How long does a torch-down roof last in San Diego?

A properly installed torch-down (modified bitumen) roof lasts 15 to 20 years here, and a three-ply system with a reflective cap and good drainage can reach 25. UV is the main aging factor in our climate, so keeping the granulated surface intact and clearing ponds and drains extends that life. Annual inspection catches small seam and flashing failures before they soak the deck.

Is torch-down better than TPO for a flat roof?

Each has a place. Torch-down's multi-ply redundancy and proven track record make it a durable, dependable choice for residential flat sections and decks. TPO and other single-ply membranes reflect more heat and often last longer, which is why they dominate larger commercial roofs. We recommend based on roof size, slope, access, and condition — request a free quote and we'll spec the right system for your roof.

Why does my flat roof pond water, and is that a problem?

Ponding — water still standing 48 hours after rain — comes from inadequate slope, clogged drains or scuppers, or a sagging deck. It's a problem: standing water accelerates membrane breakdown and magnifies any seam weakness. The durable fix during a reroof is tapered insulation that rebuilds positive slope toward the drains.

Do I need a permit for torch-down roofing in San Diego?

Yes — re-roofing requires a permit from the City of San Diego or the County, and projects near the water can also fall under California Coastal Commission review. Title 24 cool-roof requirements apply in Climate Zone 7, and the 2025 Energy Code (effective January 1, 2026) extends those rules to more residential re-roofs. We pull the permits and spec a compliant reflective cap sheet as part of the job.

Can a torch-down roof be repaired, or does it need full replacement?
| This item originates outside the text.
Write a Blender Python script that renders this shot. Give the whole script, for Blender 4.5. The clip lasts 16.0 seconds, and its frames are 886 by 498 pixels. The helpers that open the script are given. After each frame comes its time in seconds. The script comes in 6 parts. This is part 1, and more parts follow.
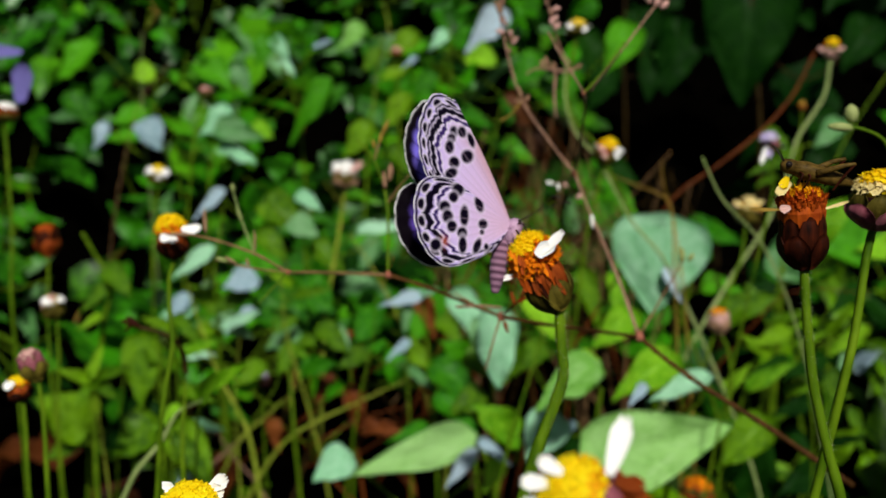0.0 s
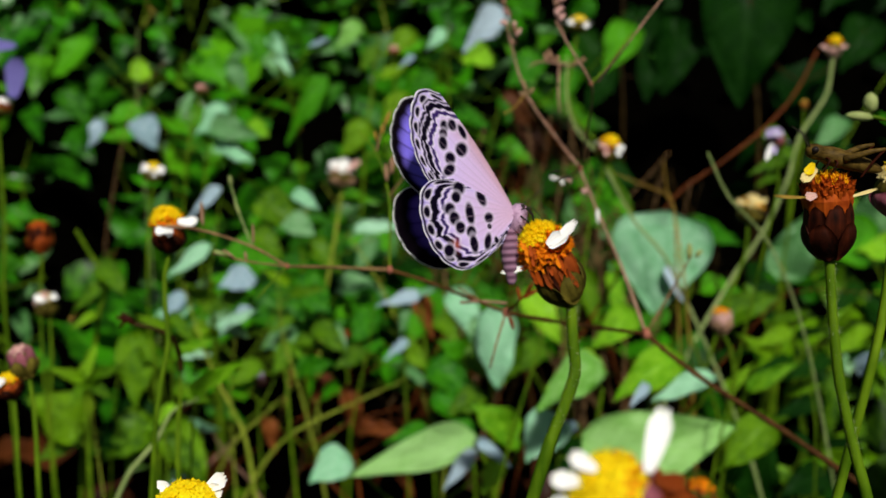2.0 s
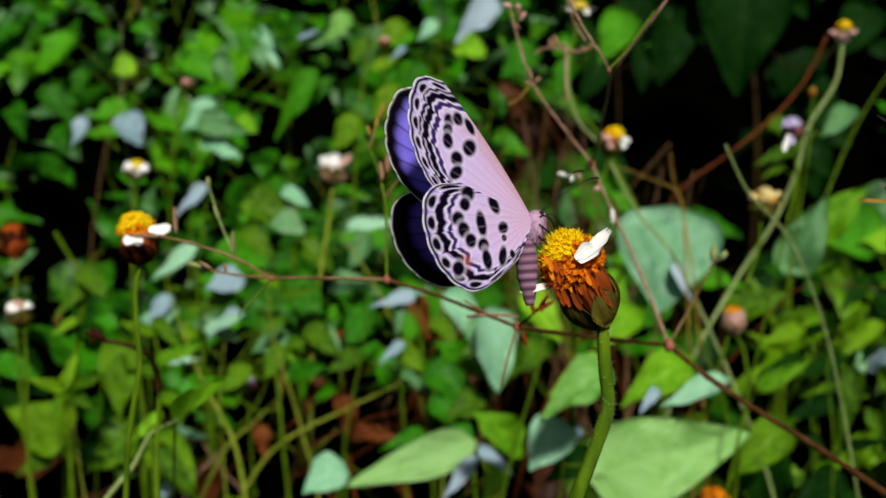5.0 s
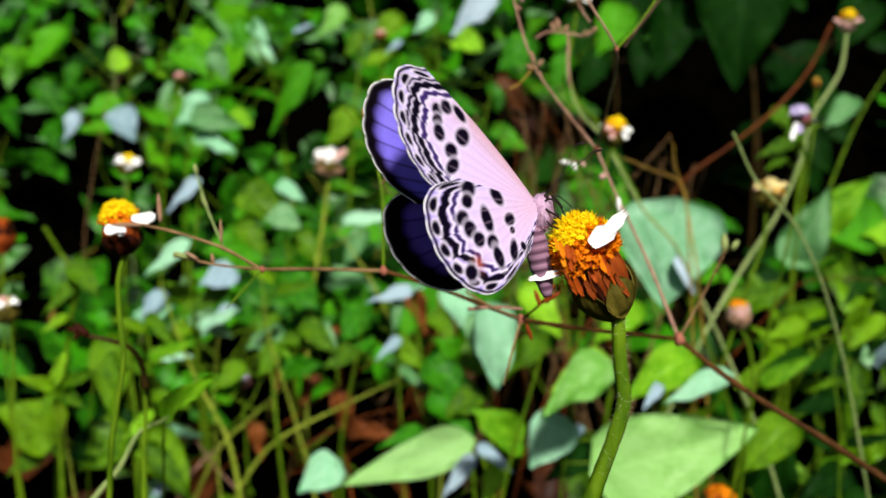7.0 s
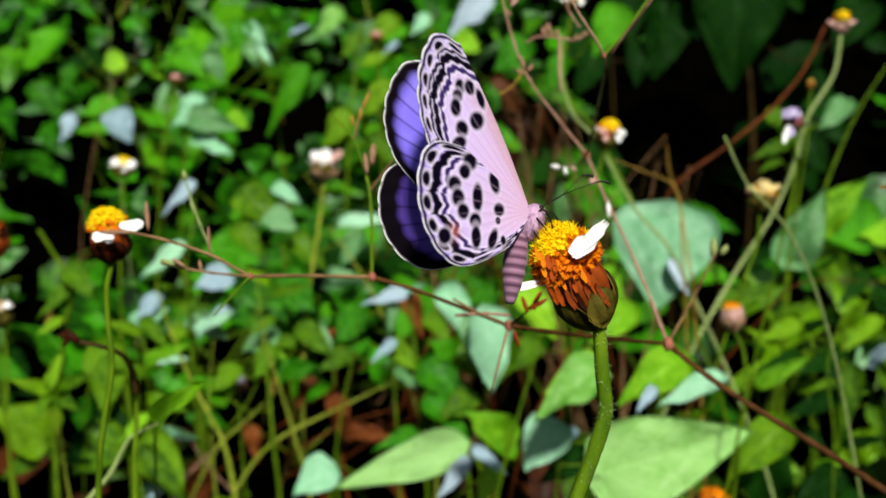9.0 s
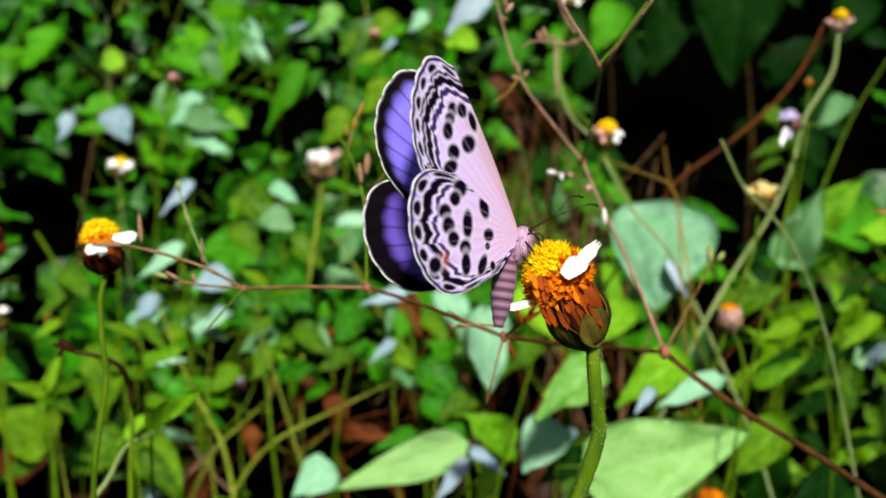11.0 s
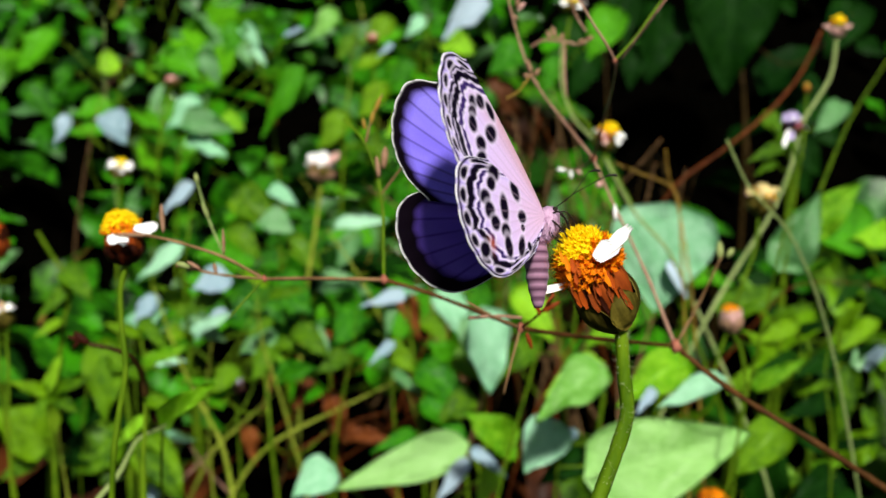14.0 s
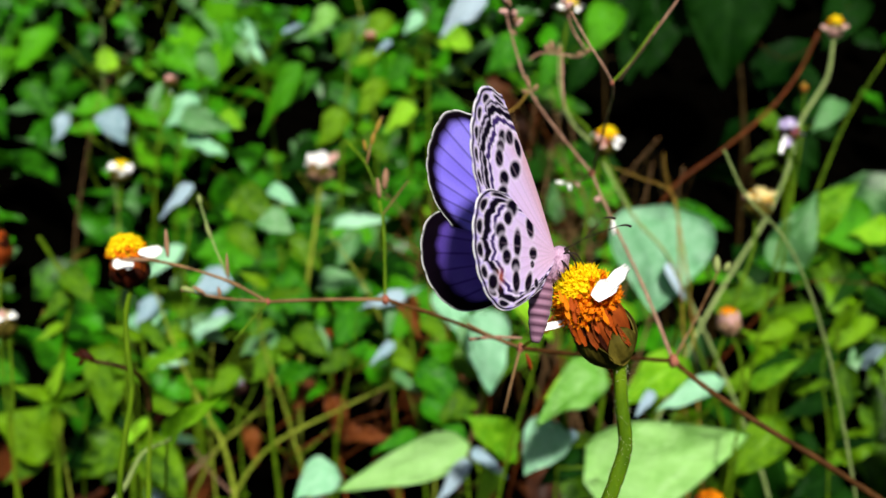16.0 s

If the damage is localized, the roof is under about 12 years old, and the layers below are dry, a torch-welded patch of matching cap sheet is a lasting repair. Replacement is warranted when the roof is 15-plus years old, blistering or seam failure is widespread, or a moisture survey shows water has reached the deck. We probe or infrared-scan before recommending a tear-off, so you're not replacing a roof that only needed a repair.